In photography, there are times when it’s best to use manual focus and other times when it’s better to use auto focus. Of course, the huge trick is being able to tell when each is suitable for the situation you’re tackling!
That’s what this article will help you successfully identify when you’re all done reading it.
An attribute of every good photographer is being able to tell what specific shooting situations lend themselves better to one style of focus over of the other. As you gain more experience in your career, this’ll eventually become like second nature.
When to Use Manual: Macro Photography
Macro photography is taking shots of typically very small subjects extremely close-up. For instance, shooting a bug’s eye up close and personal is an example of macro photography.
Unfortunately, when it comes to auto-focus, a lot of camera lenses have a hard time to focus on the subject if it’s very close to the lens.
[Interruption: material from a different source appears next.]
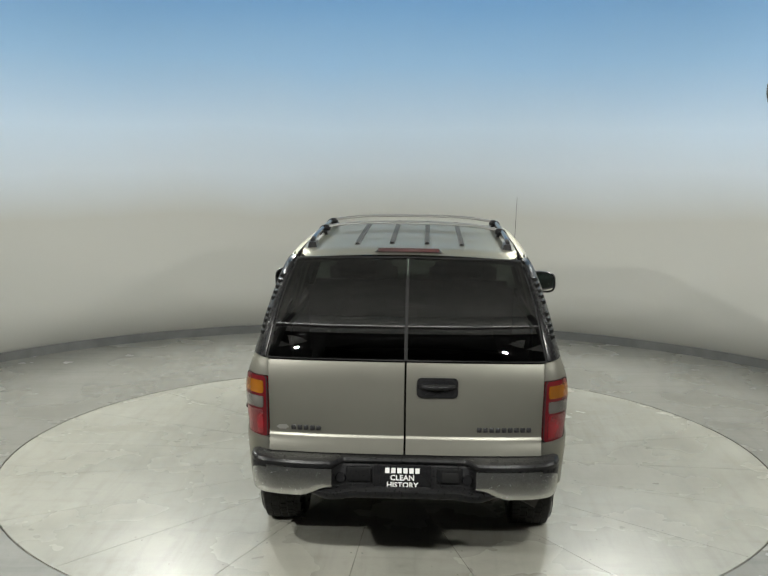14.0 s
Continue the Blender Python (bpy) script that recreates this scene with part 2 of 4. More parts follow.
def curved(pts, n=4):
    """A smooth line through points (Catmull-Rom)."""
    p = [Vector(q) for q in pts]
    out = []
    for i in range(len(p) - 1):
        a, b, c, d = p[max(i - 1, 0)], p[i], p[i + 1], p[min(i + 2, len(p) - 1)]
        for k in range(n):
            t = k / n
            out.append(tuple(0.5 * (2 * b + (c - a) * t + (2 * a - 5 * b + 4 * c - d) * t * t + (3 * b - a - 3 * c + d) * t ** 3)))
    return out + [tuple(p[-1])]


def inset(poly, d):
    """The polygon moved inwards by d."""
    n = len(poly)
    area = sum(poly[i][0] * poly[(i + 1) % n][1] - poly[(i + 1) % n][0] * poly[i][1] for i in range(n))
    s = 1 if area > 0 else -1
    out = []
    for i in range(n):
        a, p, b = Vector(poly[i - 1]), Vector(poly[i]), Vector(poly[(i + 1) % n])
        e1, e2 = (p - a), (b - p)
        n1, n2 = Vector((-e1.y, e1.x)), Vector((-e2.y, e2.x))
        m = (n1.normalized() if n1.length else n1) + (n2.normalized() if n2.length else n2)
        if m.length < 1e-6:
            m = n1
        m.normalize()
        c = max(0.5, m.dot(n1.normalized())) if n1.length else 1
        out.append(tuple(p + m * (s * d / c)))
    return out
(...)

As a result, there can be issues with lock-on that occur, such as the lens clumsily switching the focus point backwards and forwards, or missed focus, where your lens focuses on the incorrect point.
That’s why manual focus is the better choice for macro photography, as it gives the photographer more control over the situation.
When to Use Auto: Bird Photography
Auto focus has been a great friend for all the bird lovers out there who are also avid photographers since auto focus has made it easier than ever to successfully shoot birds in nature.
The argument goes that today’s nature/bird photography wouldn’t really be possible without auto focus, especially when you consider specific bird shots, like birds in flight.
Also, auto focus simply produces sharper pictures of birds than manual focus can ever hope to. When you’re sitting back and admiring your neat, new collection of bird images, it’s more enjoyable to review images that are extremely sharp. This goes double for when you’re showing off your nice bird photography to impressed viewers.
When to Use Manual: Landscape Photography
It’s no secret that landscape photography is one of the most popular genres of photography, so it’s somewhat surprising that there’s still some confusion about whether to use manual or auto for this type of shot. You’d think that everyone would be on the same page already!
Manual is the focus of choice for landscapes, simply because auto focus sometimes fails to home in on exactly the point that you want, when you want.
Know that you’ll have to slow down considerably when using manual for landscapes. However, this more methodical approach to landscapes comes with a huge benefit: You can position the focus at just the proper distance, so that you can enjoy the exact depth of field that you want your image to have.
The thing with landscapes is that you’ll never be pressed for time when taking them. Unlike action and sports photography, landscapes demand your presence for long periods of time, as you’re typically setting up your shot for a while and are already camped out in nature. This is to your advantage as you necessarily have to slow down to nail both the focal points and composition just right.
When to Use Auto: Moving Subjects
When your subjects are moving unpredictably quickly, such as in action and sports shots, then it’s far better to use auto focus during your shoots. You’ll want to pick the continuous autofocus mode because the camera’s going to constantly adjust the lens’ focus while the subject moves closer or farther away from the camera.
That said, though, this is where it gets interesting when you want to take pictures of moving objects. It can’t hurt to first manually pre-focus your lens – as long as you know the subject’s going to be moving in an expected trajectory – on a specific point and then wait until the subject finally gets there.
When you use this manual-then-auto approach, you get to circumvent any delays that autofocus usually causes. Bonus: You’ll also have a say in how the picture’s composition turns out prior to the subject getting into the frame!
Auto focus comes with quickness and precision that manual focus just doesn’t have. Therefore, it is the best choice for still photography, hands down. On the other hand, manual focus is usually acceptable for still photography when an auto-focus system is likely to fail or if you’re looking to focus precisely on a part of the image.
An Interesting Choice
Now you’re seeing that photography is always about choices – making the right choices, to be exact. Based on your selection of either manual or auto focus for specific shots, you can greatly help or really sink your images. As with all things in life, it’s vital to know exactly when to apply certain methods.
It won’t do you any good to use manual focus when you’re taking pictures of race cars at an Indy 500, and you won’t get nice images if you use auto focus in low-light situations that work against auto focus. Of course every shooting situation is different and you should always go with what you believe is best for the scene.